━━━ Data shown ━━━

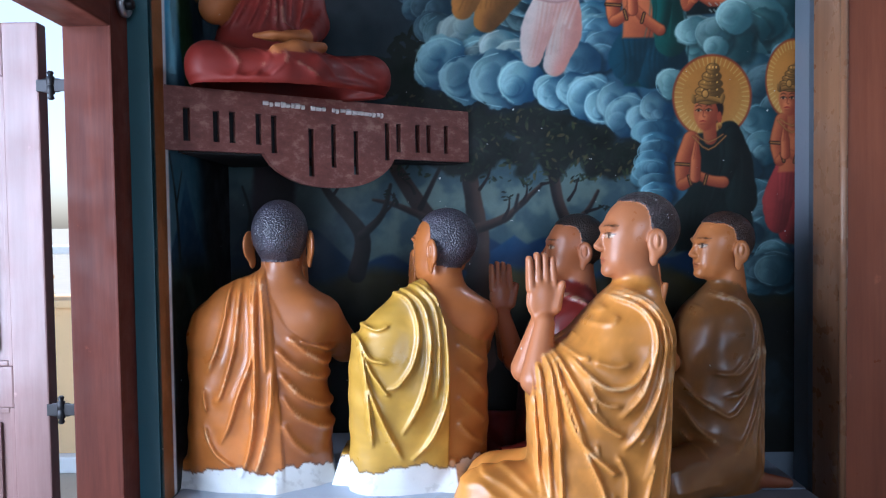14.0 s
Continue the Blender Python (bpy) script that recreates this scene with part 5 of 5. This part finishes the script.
def throned_figure(p, d):
    """A cross-legged figure: right arm bent up with the palm before the lips, the other resting in the lap."""
    x, y, z = p
    zs = (0.0, 0.06, 0.12, 0.20, 0.30, 0.40, 0.45, 0.48, 0.505, 0.53, 0.55)
    body = trunk(p, zs, (-0.16, -0.16, -0.150, -0.138, -0.136, -0.134, -0.122, -0.100, -0.060, -0.02, -0.01), (0.20, 0.20, 0.185, 0.160, 0.160, 0.180, 0.195, 0.190, 0.165, 0.09, 0.05),
                 (-0.10, -0.10, -0.10, -0.095, -0.09, -0.085, -0.08, -0.075, -0.06, -0.05, -0.04), (0.15, 0.15, 0.135, 0.105, 0.092, 0.090, 0.082, 0.072, 0.055, 0.04, 0.03), 2.3)
    arm = melt(cap(p, (0.168, -0.005, 0.455), (0.182, 0.055, 0.255), 0.054, 0.045), cap(p, (0.182, 0.058, 0.250), (0.030, 0.160, 0.465), 0.043, 0.026), 0.02)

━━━

- [Exercise aim]: Set the data above down again exactly as given, with no pictures.

- [Result]:
14.0 s
Continue the Blender Python (bpy) script that recreates this scene with part 5 of 5. This part finishes the script.
def throned_figure(p, d):
    """A cross-legged figure: right arm bent up with the palm before the lips, the other resting in the lap."""
    x, y, z = p
    zs = (0.0, 0.06, 0.12, 0.20, 0.30, 0.40, 0.45, 0.48, 0.505, 0.53, 0.55)
    body = trunk(p, zs, (-0.16, -0.16, -0.150, -0.138, -0.136, -0.134, -0.122, -0.100, -0.060, -0.02, -0.01), (0.20, 0.20, 0.185, 0.160, 0.160, 0.180, 0.195, 0.190, 0.165, 0.09, 0.05),
                 (-0.10, -0.10, -0.10, -0.095, -0.09, -0.085, -0.08, -0.075, -0.06, -0.05, -0.04), (0.15, 0.15, 0.135, 0.105, 0.092, 0.090, 0.082, 0.072, 0.055, 0.04, 0.03), 2.3)
    arm = melt(cap(p, (0.168, -0.005, 0.455), (0.182, 0.055, 0.255), 0.054, 0.045), cap(p, (0.182, 0.058, 0.250), (0.030, 0.160, 0.465), 0.043, 0.026), 0.02)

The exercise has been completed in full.